I’ve retained the recommendation of the Seasonic M12II, because it’s partially modular and I like having less cables in a case to begin with, and the Cooler Master N400, because it’s beautiful and flexible. The mid-range case market often turfs out gems that end up staying on the market longer than intended, and I think the N400 might be one of those chassis in the future. Swapping out from ADATA’s SP550 240GB drive is the Samsung 750 EVO. It’s faster, more reliable, cooler, has more storage space, and cheaper to boot. Finding a bad side of this drive is quite difficult, and it’s cheaper than faster than the Crucial M550 that I bought two years ago for R1,600.

For those of you wanting to save money on this build, drop the Hyper 212X for the stock Intel cooler and worry about upgrading to a better one later. For the AMD fans out there, wait for Bristol Ridge or Zen coming later this year. There’s no point moving back to socket AM3+ anymore.

R20,000 budget – The high-end entry

2560 x 1440 with ultra details and 4xMSAA, UltraHD 4K with high settings and 2xMSAA
 Processor   Intel Core i5-6600K 3.5-3.9GHz LGA1151 Unlocked R4,235
 CPU cooler   Cooler Master Hyper 212X R587
 Motherboard   MSI Z170A TOMAHAWK LGA1151 ATX R2,443
 Memory   Corsair Vengeance LPX 2x 8GB DDR4-3000 CL15 R1,779
 Graphics   AMD Radeon RX 480 8GB GDDR5 R5,899
 Power supply   Seasonic M12II 520W Modular Bronze R1,263
 Chassis   Phanteks Ethoo Pro Black Full ATX R1,299
 Solid state drive   Samsung 750 EVO 500GB (Samsung MGX, 16nm TLC NAND) R2,605
Total (Rands): R20,110

Moving on, with R20,000 to spend, we have the cookie-cutter Intel setup from years past – a Core i5-K processor and a mid-range Z-series chipset for overclocking. Done and dusted. But it’s not as simple with Skylake, because the chips no longer ship with a stock cooler, so the Hyper 212X becomes our only option at this point. MSI’s Z170A TOMAHAWK stays in the ring because there aren’t enough reasons to upgrade to a different board under R3,000, unless Gigabyte’s Z170X-Gaming 3 drops below that point. Strangely, Skylake has been the turning point for popular brands like ASRock, who are no longer as price-competitive as they used to be with the Ivy Bridge and Haswell chip families. I wonder what changed.

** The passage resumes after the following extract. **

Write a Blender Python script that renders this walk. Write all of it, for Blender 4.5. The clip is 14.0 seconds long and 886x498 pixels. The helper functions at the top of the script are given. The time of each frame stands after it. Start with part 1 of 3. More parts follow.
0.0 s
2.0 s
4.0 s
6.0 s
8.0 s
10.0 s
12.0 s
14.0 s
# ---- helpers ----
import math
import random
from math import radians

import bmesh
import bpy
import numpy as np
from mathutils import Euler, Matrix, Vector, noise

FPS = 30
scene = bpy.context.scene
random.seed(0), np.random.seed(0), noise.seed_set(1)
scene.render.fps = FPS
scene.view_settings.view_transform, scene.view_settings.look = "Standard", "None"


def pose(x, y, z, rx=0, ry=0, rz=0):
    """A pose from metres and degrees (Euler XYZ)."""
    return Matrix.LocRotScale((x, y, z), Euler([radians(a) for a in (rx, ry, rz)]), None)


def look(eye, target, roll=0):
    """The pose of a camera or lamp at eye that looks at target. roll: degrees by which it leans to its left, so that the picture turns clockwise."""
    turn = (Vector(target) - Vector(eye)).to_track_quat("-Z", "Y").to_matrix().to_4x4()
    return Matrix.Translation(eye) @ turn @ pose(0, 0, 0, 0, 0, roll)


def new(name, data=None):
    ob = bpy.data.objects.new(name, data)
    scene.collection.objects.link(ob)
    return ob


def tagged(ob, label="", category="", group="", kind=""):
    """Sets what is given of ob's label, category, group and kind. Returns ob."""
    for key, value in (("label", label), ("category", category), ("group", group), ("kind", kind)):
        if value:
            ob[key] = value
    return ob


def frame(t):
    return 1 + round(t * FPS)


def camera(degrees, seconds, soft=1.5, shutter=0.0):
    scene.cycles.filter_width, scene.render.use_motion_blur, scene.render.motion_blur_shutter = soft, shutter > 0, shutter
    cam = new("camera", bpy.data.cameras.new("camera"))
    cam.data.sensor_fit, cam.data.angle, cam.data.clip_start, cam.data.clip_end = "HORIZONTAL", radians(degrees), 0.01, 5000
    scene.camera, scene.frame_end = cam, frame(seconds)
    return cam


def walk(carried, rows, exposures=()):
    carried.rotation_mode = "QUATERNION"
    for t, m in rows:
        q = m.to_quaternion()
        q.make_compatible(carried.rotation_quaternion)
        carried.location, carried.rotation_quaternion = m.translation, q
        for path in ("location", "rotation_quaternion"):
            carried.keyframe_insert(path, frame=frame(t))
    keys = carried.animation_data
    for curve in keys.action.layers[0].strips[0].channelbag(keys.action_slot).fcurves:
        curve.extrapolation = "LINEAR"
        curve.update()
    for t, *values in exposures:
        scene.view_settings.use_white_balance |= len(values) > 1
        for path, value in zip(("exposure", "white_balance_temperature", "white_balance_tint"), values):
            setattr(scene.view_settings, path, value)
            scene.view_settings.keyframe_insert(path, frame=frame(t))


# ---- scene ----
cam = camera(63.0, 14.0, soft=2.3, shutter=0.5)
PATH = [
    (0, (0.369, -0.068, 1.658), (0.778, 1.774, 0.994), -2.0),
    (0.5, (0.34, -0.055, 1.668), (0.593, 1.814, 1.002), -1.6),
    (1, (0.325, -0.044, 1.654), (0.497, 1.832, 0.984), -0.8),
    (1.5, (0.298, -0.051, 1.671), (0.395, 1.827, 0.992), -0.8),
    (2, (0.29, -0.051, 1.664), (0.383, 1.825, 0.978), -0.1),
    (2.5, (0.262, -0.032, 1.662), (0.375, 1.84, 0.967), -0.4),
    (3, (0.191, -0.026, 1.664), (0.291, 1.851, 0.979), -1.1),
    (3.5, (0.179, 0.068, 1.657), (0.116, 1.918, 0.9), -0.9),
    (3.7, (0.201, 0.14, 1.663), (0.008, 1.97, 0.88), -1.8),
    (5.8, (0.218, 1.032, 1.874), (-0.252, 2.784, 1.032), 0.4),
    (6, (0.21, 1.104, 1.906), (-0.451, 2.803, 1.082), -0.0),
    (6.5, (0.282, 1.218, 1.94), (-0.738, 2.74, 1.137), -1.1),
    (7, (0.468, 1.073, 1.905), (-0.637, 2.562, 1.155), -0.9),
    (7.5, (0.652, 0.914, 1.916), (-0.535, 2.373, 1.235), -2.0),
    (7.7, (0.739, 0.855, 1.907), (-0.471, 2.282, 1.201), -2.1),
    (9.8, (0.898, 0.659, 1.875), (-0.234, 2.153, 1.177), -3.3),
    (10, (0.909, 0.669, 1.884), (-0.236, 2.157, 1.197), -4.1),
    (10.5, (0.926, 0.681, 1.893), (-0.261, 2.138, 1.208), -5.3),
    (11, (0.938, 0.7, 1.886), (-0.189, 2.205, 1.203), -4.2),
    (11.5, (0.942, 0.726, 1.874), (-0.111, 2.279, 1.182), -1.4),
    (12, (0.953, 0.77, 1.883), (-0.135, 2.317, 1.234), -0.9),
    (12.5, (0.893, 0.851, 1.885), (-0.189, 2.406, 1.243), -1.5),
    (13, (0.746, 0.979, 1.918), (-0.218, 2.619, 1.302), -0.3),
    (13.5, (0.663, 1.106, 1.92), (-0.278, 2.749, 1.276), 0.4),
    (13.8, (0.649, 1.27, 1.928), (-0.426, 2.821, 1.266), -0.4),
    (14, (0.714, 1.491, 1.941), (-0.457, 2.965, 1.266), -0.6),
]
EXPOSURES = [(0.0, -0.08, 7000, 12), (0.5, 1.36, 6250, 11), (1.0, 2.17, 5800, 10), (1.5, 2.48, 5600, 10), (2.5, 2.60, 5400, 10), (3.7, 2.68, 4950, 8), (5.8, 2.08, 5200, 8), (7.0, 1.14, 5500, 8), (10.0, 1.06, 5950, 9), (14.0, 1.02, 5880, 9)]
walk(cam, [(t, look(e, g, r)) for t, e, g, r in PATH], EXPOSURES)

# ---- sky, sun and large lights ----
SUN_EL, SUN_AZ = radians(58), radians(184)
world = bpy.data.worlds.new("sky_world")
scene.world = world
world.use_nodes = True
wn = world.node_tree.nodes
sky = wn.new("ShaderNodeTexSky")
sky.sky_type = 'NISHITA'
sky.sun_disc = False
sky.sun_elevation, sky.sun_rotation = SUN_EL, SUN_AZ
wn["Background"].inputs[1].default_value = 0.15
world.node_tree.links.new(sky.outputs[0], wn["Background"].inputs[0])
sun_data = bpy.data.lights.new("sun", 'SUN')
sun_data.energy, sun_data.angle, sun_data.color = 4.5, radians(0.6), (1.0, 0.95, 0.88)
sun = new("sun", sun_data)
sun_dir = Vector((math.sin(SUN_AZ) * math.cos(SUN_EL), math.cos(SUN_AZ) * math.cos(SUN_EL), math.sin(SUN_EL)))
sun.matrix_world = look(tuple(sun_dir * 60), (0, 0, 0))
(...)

I’ve upgraded the memory to take advantage of the higher clock speeds you’ll be reaching. While DDR4-2400 is a respectable speed for most builds, DDR4-3000 at CL15 timings is much better. Skylake is a bandwidth-loving architecture, and more memory bandwidth is never a bad thing. The price still needs to be sorted out, though. In overseas markets, there isn’t a large jump from DDR4-2400 to DDR4-3000, while locally it’s still an issue if you’re aiming for a rig with 16GB instead of 8GB. Still, not a bad price.

The graphics card isn’t so much a recommendation as it is a placeholder. AMD’s Radeon RX 480 8GB fits in here quite neatly, and it’ll certainly bring up the performance profile a lot compared to the Radeon R9 390 that was in the table previously. As I’ve stated before, the RX 480 should shift the mid-range landscape quite a bit, and it’s priced at the right level to make an impact on the R9 390 and GTX 970 recommendations most people make at this point in time. We’re still a week from launch, or thereabouts, but I’m quite confident that this will be a good performer.

Because our power requirements are actually dropping thanks to the RX 480, I don’t have to make any changes to my Seasonic PSU recommendation. Instead, I’m using the extra cash to move up to the Phanteks Ethoo Pro, and full ATX chassis that looks fantastic for the price. There’s a front 200mm fan for intake, which means it’ll spin slowly and quietly, and there are plenty of build options for enthusiasts, with lots of space for hardware and custom water loops, among other things. Finally, Samsung’s 750 EVO returns as storage, this time with 500GB of stupid-fast NAND on offer. We’re getting there, guys! One more year and 500GB drives will be half the price they are now. R5.21 per gigabyte for a drive that saturates the SATA standard is perfectly fine with me.